How to Use Social Listening to Support Branding Initiatives in Healthcare

Today’s healthcare consumers expect more than ever. This dynamic is driven by many factors, including the frictionless customer journeys they experience from vendors in other industries; easy access to online health information and a growing array of care options; and a pandemic that has created a major shift in how goods and services are accessed and delivered.  

As Associate Editor Jeff Lagasse noted in a Healthcare Finance article about the importance of branding in healthcare, “The opportunity for brand in healthcare is driven by the challenge of increased consumer choice. That’s something to which hospitals and health systems haven’t typically been accustomed.”

In such an environment, healthcare institutions can no longer assume that a long-standing presence in a community will be enough to attract prospects or previous patients to their doors. 

Instead, it’s more important than ever to understand what consumers want and need—and then show how you’re uniquely meeting those needs with messaging that aligns with your brand. Social listening is one way to do it. 

What is social listening?

Social listening is a technique for determining consumer sentiment by “listening” to common themes and trends on social media platforms. To do so, you can follow a chosen topic on social media—which may be your brand—and then analyze the related conversations and mentions to see how you can either improve the patient experience within your health system, or determine factors which should be integrated into brand strategy. 

Some experts differentiate social listening from social monitoring, even noting that confusing the two can be a “costly” mistake, as noted in a recent post from Insights for Professionals: “Social listening goes a step further than monitoring. It’s the process of looking past the numbers and thinking about the customer mood and sentiment that lies beneath this data. If you conduct social media monitoring but stop short of social listening, you could be depriving yourself of opportunities and risking reputational damage by failing to acknowledge people’s thoughts and feelings about your brand.”

Who should you listen to?

One of the values of social listening is the collective wisdom of the crowd. As Sprout Social notes, “Because of social media, brands have increasingly easy access to some of the largest crowds available—But before brands can start using insights from their social crowd, they need to make sure the crowd they are sourcing from is indeed wise.”
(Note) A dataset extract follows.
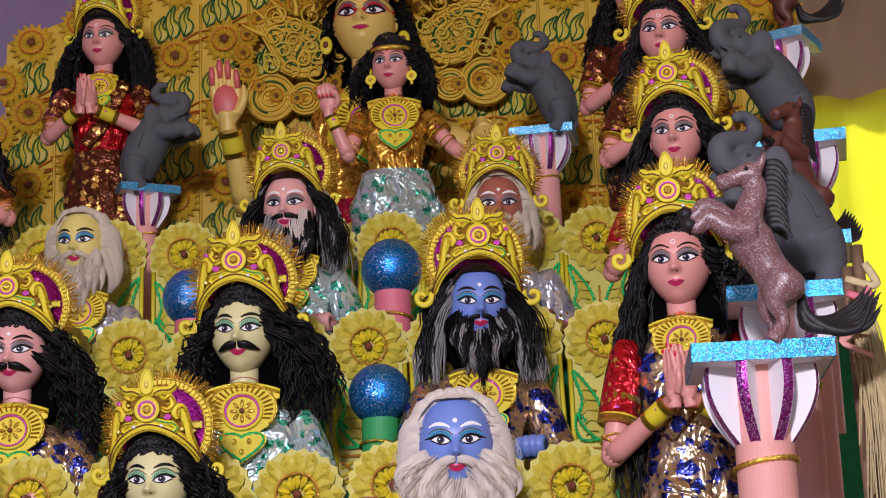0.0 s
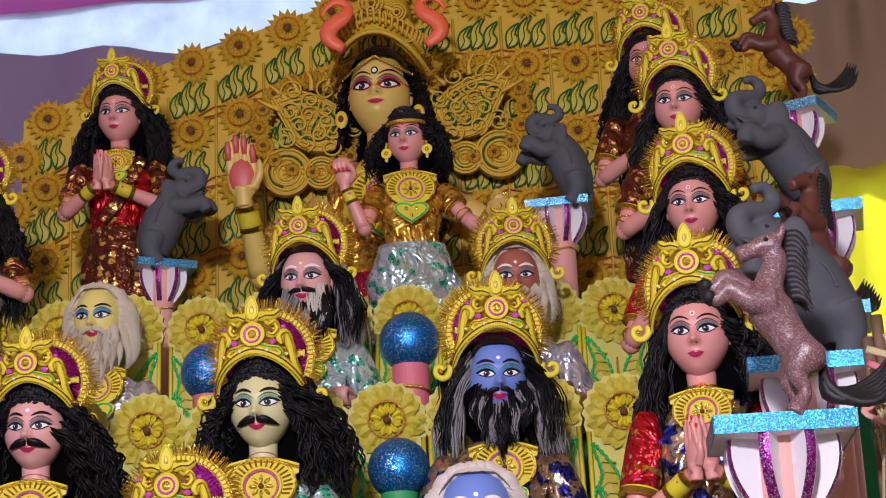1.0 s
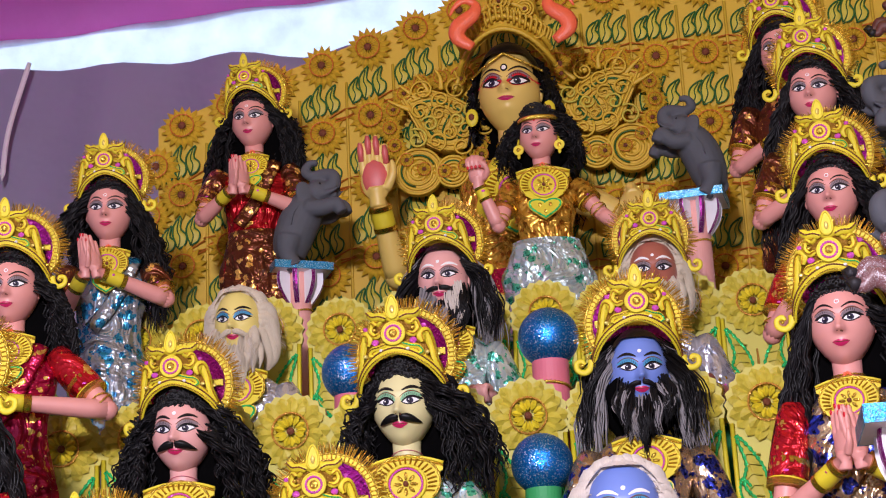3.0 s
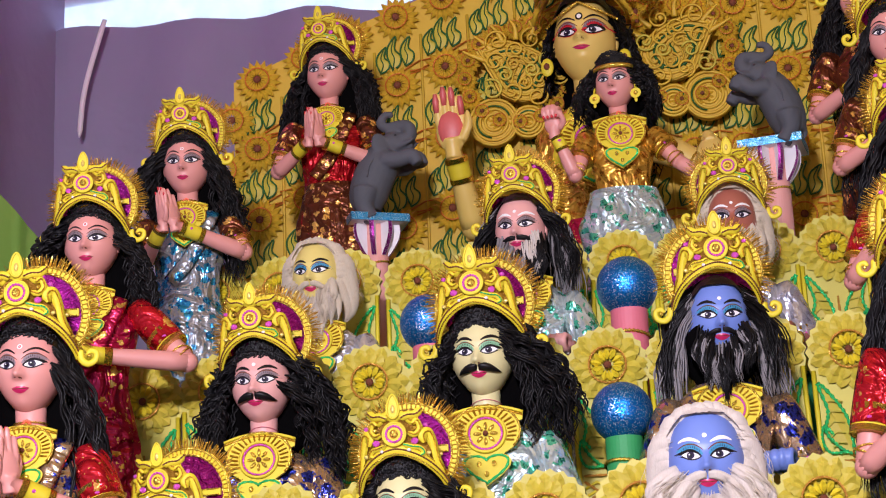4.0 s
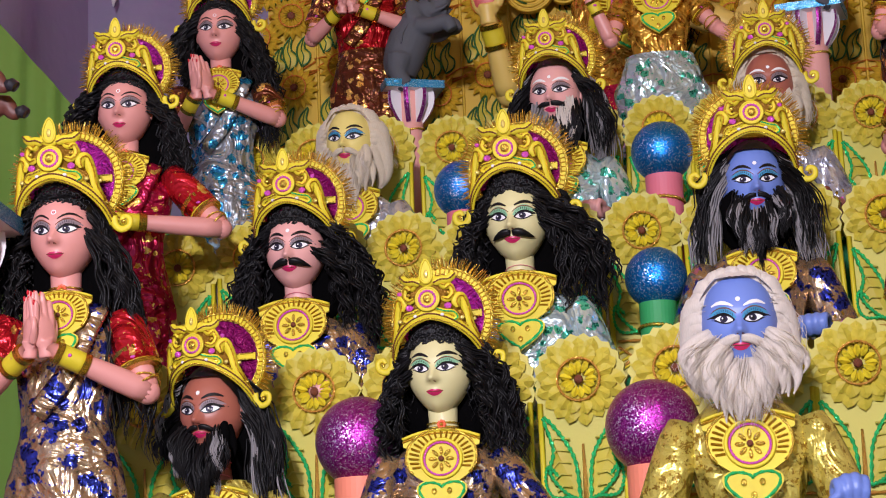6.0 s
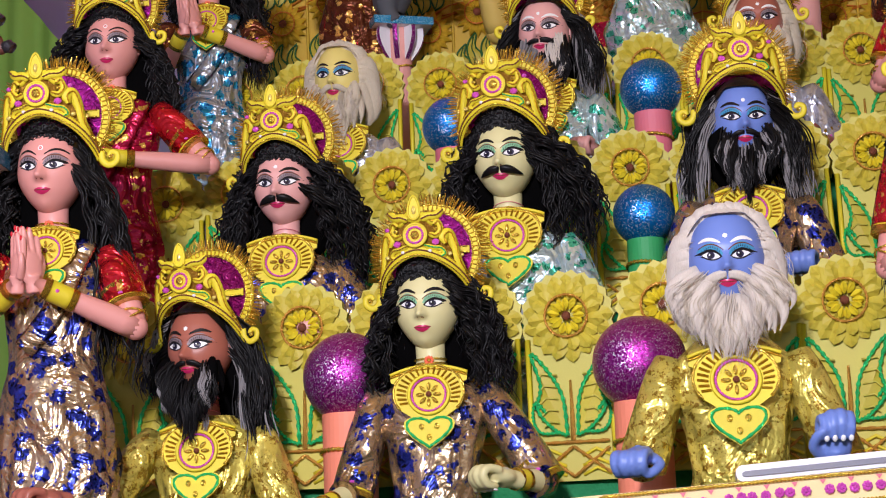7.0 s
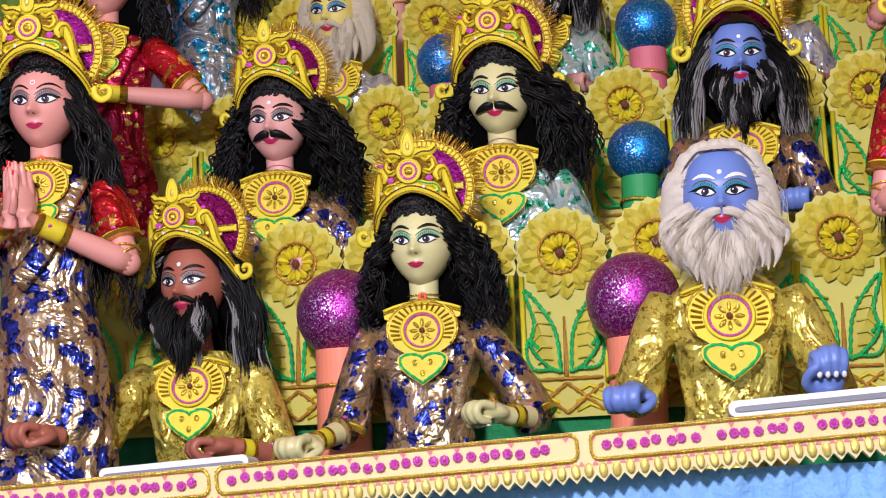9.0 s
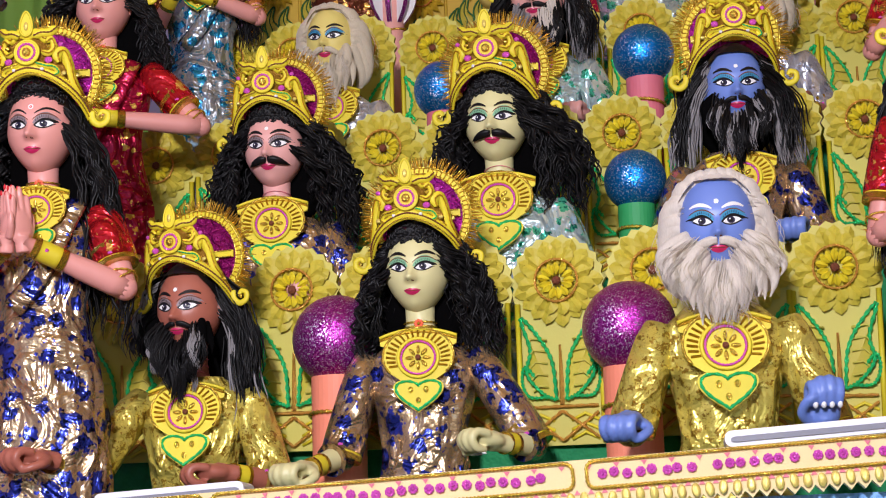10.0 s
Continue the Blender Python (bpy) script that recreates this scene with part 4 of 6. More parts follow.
def locks(me, hd, mats, rnd, n, length, spread, curl, thick, az0=62, back=0.12, lift=0.25, waves=5, falls=None, swing=None, clump=6, high=62, fuzz=0.03):
    """Curling locks of several fine hairs each, hanging from the sides and the back of the head."""
    rs = np.random.RandomState(rnd.randrange(10**6))
    g = max(1, n // clump)

    def each(v):
        return np.repeat(v, clump)[:, None]

    sd = rs.choice((-1.0, 1.0), g)
    az = np.radians(az0 + (180 - az0) * rs.rand(g) ** 1.3)
    el = np.radians(rs.uniform(-10, high, g))
    rx, ry, rz = sd * hd.a * np.cos(el) * np.sin(az) * 1.02, -hd.b * np.cos(el) * np.cos(az) * 1.02, hd.zc + hd.c * np.sin(el)
    out = spread * (0.2 + 0.95 * rs.rand(g)) * np.where(sd > 0, swing[1] if swing else 1.0, swing[-1] if swing else 1.0)
    ln = length * rs.uniform(0.65, 1.05, g) * np.where(sd > 0, falls[1] if falls else 1.0, falls[-1] if falls else 1.0)
    ph, tw = rs.uniform(0, 6.28, g), rs.choice((-1, 1), g) * waves * rs.uniform(0.8, 1.25, g)
    push = np.where(np.abs(rx) > 0.1, sd * (out + 0.16), rs.uniform(-1, 1, g) * spread * 0.9)
    deep = back + 0.2 * rs.rand(g) - ry * 0.35
    amp = curl * rs.uniform(0.6, 1.6, g)
    which = np.repeat(rs.randint(0, len(mats), g), clump)
    s = np.linspace(0, 1, 4 * max(2, waves) + 2)[None]
    m = g * clump
    ease = 1 - (1 - s) ** 2.4
    jx, jy, jz, jp = (rs.normal(0, fuzz, (m, 1)) for _ in range(4))
    ang = each(ph) + jp * 9 + each(tw) * 6.28 * s
    am = each(amp) * rs.uniform(0.7, 1.3, (m, 1)) * np.clip(s * 5, 0, 1)
    x = each(rx) + each(push) * ease + jx * (0.4 + s) + am * np.cos(ang)
    y = each(ry) + each(deep) * ease + jy * (0.4 + s) + am * np.sin(ang)
    z = each(rz) - each(ln) * rs.uniform(0.9, 1.06, (m, 1)) * s**1.15 + lift * 0.3 * np.sin(np.pi * s) + jz + am * 0.5 * np.sin(2 * each(ph) + each(tw) * 6.28 * s)
    r = thick * rs.uniform(0.7, 1.25, (m, 1)) * np.clip(np.minimum(s * 8 + 0.5, (1.02 - s) * 5), 0.15, 1)
    p = np.stack([x, y, z], -1)
    for k, mat in enumerate(mats):
        me.strands(p[which == k], r[which == k], mat)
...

Sprout Social cites four criteria that are important for social listening to be effective: 

  1. Diversity—which helps to ensure you’re listening to different perspectives from a variety of sources. 
  2. Independence—which means that the thoughts and opinions of those you’re listening to aren’t influenced by others. 
  3. Decentralization—to ensure you’re listening to sources from a variety of geographic locations. 
  4. Aggregation—by using a scalable method to gather and analyze the mountain of data available within all those consumer insights. 

How can healthcare systems make the most of social listening?

Healthcare providers know the importance of active listening and empathy to help patients feel valued and to ensure their concerns are being addressed. In this context, social listening provides the perfect opportunity to do so on a much grander scale.

By using this technique, providers can better understand what types of needs patients and prospects have—and then provide the specific information required to address them. In this way, you can help to establish your thought leadership and expertise, which will help your brand to stand out from competitors who aren’t doing the same. 

Additionally, when patients mention recent experiences with your brand on social media, you’ll have a better idea of what’s working and what’s not. By addressing concerns immediately, you’ll demonstrate that you care enough about patients to listen both during the episode of care and after it’s finished. That can go a long way toward building trust and maintaining the hopefully-stellar reputation of your brand. 

Since continual listening on multiple platforms would be both overwhelming and unrealistic, many social listeners make the most of the variety of social listening options available. This post from Forrester provides a nice overview of things to consider when searching for the platform that will best meet your organization’s needs.